000 permissions on symbolic links
 
We're using rsync to copy files into an existing directory structure which includes symbolic links. After the copy, the permissions on the symlinks are changed to 000: "l---------". To the best of my understanding, this shouldn't even be possible. What's happening and how can we stop it?

sundialsvcs 04-23-2014 06:53 PM

A symlink is basically a tiny file with a filename in it. I don't think that its permissions matter anyway. It's an indirect reference to a file, and either you can open that file or you can't.

rperlberg 04-24-2014 09:49 AM

Quote:

Originally Posted by sundialsvcs (Post 5158053)
A symlink is basically a tiny file with a filename in it. I don't think that its permissions matter anyway. It's an indirect reference to a file, and either you can open that file or you can't.

Incorrect. It is preventing us from following the link.

DJ Shaji 05-04-2014 08:21 PM

Because the files the symlinks link to don't exist anymore. Symlinks don't have permissions. Dead ones do. The files the links refer to are no longer in their original location. Make the symlinks relative rather than absolute.

sundialsvcs 05-05-2014 07:21 AM

:tisk: Don't be so quick to brand a very-correct answer as "incorrect" merely because you do not yet understand it. :)

First of all, remember that there are two kinds of links: "hard" and "soft" (or "symbolic"). The latter is what I was referring to. A "hard" link is an additional reference to the same underlying file-system data structure (the so-called inode), which will not actually go-away until all of the hard-links are gone. But a "symbolic" link has no skin in the game. If the file(name) to which it refers is moved or changed in any way, the symbolic link becomes "broken" and can no longer be followed.

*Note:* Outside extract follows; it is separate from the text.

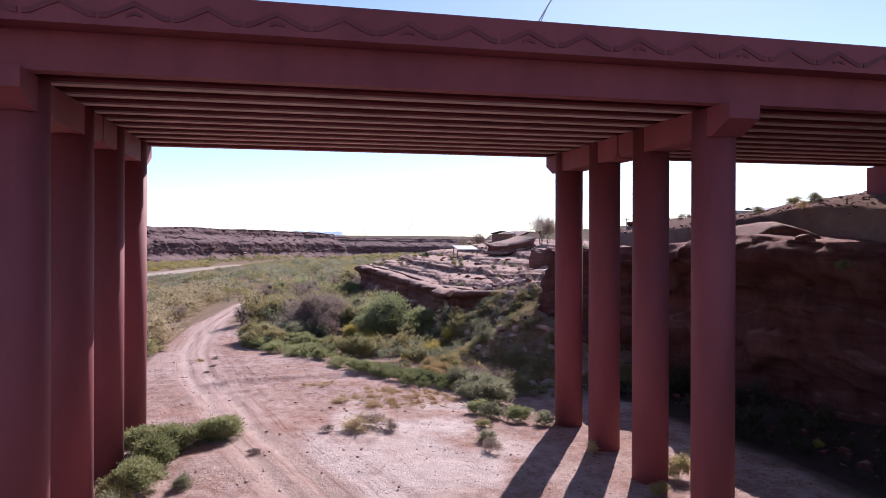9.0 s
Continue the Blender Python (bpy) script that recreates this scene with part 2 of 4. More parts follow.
# ledges of the rock bench: setback from its rim, rise, wander
LEDGES = [(1.8, 0.65, 1.2), (5.6, 0.85, 2.0), (10.5, 0.55, 2.2), (14.5, 0.75, 2.4), (20.5, 0.4, 2.6), (26.0, 0.3, 3.0)]


def ledges(s, y):
    """Long flat beds stepping up and back from the rim, broken into blocks along their edges."""
    z = 0.028 * np.clip(s, 0, 60) + 0.012 * np.clip(s - 40, 0, 400)
    for k, (back, rise, wander) in enumerate(LEDGES):
        w = 2.2 + 1.3 * hashed(k * 1.0, 2.0, 7)
        joint = np.floor(y / w + 0.35 * vnoise(s / 2.0, y * 0 + k, 31))
        d = back + wander * fbm(y / 11 + 5 * k, y * 0 + k, 71, 3) + 0.9 * (hashed(joint, joint * 0 + k, 73) - 0.5) + 0.35 * fbm(y / 0.9, s / 0.9, 75 + k, 2)
        half = 0.55 + 0.2 * hashed(joint, joint * 0 + k, 79)
        z = z + rise * (half * smooth(0.0, 0.22, s - d) + (1 - half) * smooth(0.0, 0.22, s - d - 0.35 - 0.9 * hashed(joint, joint * 0 + k, 83)))
    return z


def ground_z(x, y):
    x, y = np.asarray(x, float), np.asarray(y, float)
    f = floor_z(x, y)
    rx, rz, rw = rim(RIGHT, y)
    s = x - rx
    near = smooth(66, 61.5, y)
    bench = smooth(63, 67, y) * smooth(135, 122, y)
    up_near = 0.26 * np.clip(s, 0, 10) + 0.03 * np.clip(s - 10, 0, 60) + 0.01 * np.clip(s - 49, 0, 400)
    up_bench = ledges(s, y)
    up_far = 0.04 * np.clip(s, 0, 60) + 0.003 * np.clip(s - 60, 0, 3000)
    top = rz + near * up_near + bench * up_bench + (1 - near) * (1 - bench) * up_far + 0.3 * fbm(x / 6, y / 6, 9, 3)
    foot = f + (0.08 + 0.22 * smooth(50, 62, y) + 0.2 * np.exp(-((y - 62.0) / 6.0) ** 2) + 0.72 * np.exp(-((y - 68.8) / 4.0) ** 2)) * (rz - f) * smooth(-rw, 0.8, s)
    back = 3.0 + 1.2 * smooth(50, 44, y) - 2.5 * bench + 0.03 * np.clip(y - 120, 0, 2000)
    right = foot + (top - foot) * smooth(0, 1, (s - back) / (0.5 * back))
    lx, lz, lw = rim(LEFT, y)
    d = lx - x
    ltop = lz + 0.012 * np.clip(d, 0, 300) + 0.8 * fbm(x / 40, y / 40, 5, 3)
    back = 2 + 0.04 * np.clip(y, 0, 4000)
    left = f + (ltop - f) * smooth(0, 1, (d - back) / back)
    z = np.where(s > -rw, right, np.where(d > -lw, left, f))
    # gravel bank in front of the abutment and the fill under the approach road
    z = z + near * 0.5 * np.exp(-((x - 36) / 4.5) ** 2 - ((y - 50) / 5) ** 2)
    inside = smooth(38.6, 40.5, x) * smooth(27, 31, y) * smooth(50, 46.5, y)
    z = z * (1 - inside) + inside * np.maximum(z, 12.9)
    z = z + 7.0 * np.exp(-((x - 152) / 46) ** 2 - ((y - 212) / 50) ** 2)
    z = z + 0.28 * np.exp(-(near_line(x, y, [(-1.5, 57.0), (4.0, 57.6), (9.0, 59.0)]) / 0.7) ** 2)
    r = near_line(x, y, ROAD)
    rut = np.exp(-((np.abs(r) - 0.62) / 0.24) ** 2)
    return z - np.where(y < 175, 0.07 * rut + 0.03 * smooth(1.6, 0.8, r), 0)


def graded(points):
    """Coordinates with the steps wanted between the given places."""
    out = []
    for (a, _), (b, step) in zip(points, points[1:]):
        out += list(np.linspace(a, b, max(2, int(abs(b - a) / step) + 1))[:-1])
    return np.array(out + [points[-1][0]])


def mesh_data(name, V, F, mats, smooth_faces=False):
    me = bpy.data.meshes.new(name)
    V = np.asarray(V, float) * U
    if isinstance(F, np.ndarray):
        k = F.shape[1]
        me.vertices.add(len(V))
        me.vertices.foreach_set("co", V.astype(np.float32).ravel())
        me.loops.add(F.size)
        me.loops.foreach_set("vertex_index", F.astype(np.int32).ravel())
        me.polygons.add(len(F))
        me.polygons.foreach_set("loop_start", np.arange(0, F.size, k, dtype=np.int32))
        me.update(calc_edges=True)
    else:
        me.from_pydata([tuple(v) for v in V], [], F)
    for m in mats if isinstance(mats, (list, tuple)) else [mats]:
        me.materials.append(m)
    if smooth_faces:
        me.polygons.foreach_set("use_smooth", [True] * len(me.polygons))
    return me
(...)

The symbolic-links are not tracked and will not be updated in that case.

"Symbolic links" are, just as I/we said, "tiny files with file-names in them, flagged to the filesystem as being 'a symbolic link.'" The filesystem will silently follow that chain of filenames ("de-reference" the symbolic link ...) a certain number of times until it either: finds a file, finds a circular reference, or gives up. It will speak to you throughout in terms of the symbolic-link name, not its so-called "target," since the link is what you asked to open and the target is malleable.

You can't "protect" a symlink, and you can't keep the curious from finding out the name of the eventual target. Permissions for "hard" links are, IIRC, actually maintained at the inode level.

rperlberg 10-26-2016 07:04 AM

Quote:

Originally Posted by sundialsvcs (Post 5164878)
:tisk: Don't be so quick to brand a very-correct answer as "incorrect" merely because you do not yet understand it. :)

I understand the situation better than you do. Symbolic links definitely do have permissions of their own apart from the target file, whether or not it exists.

I still don't know what is causing the symlinks to be created with 000 permissions, but I found out how to fix it. "chmod -h".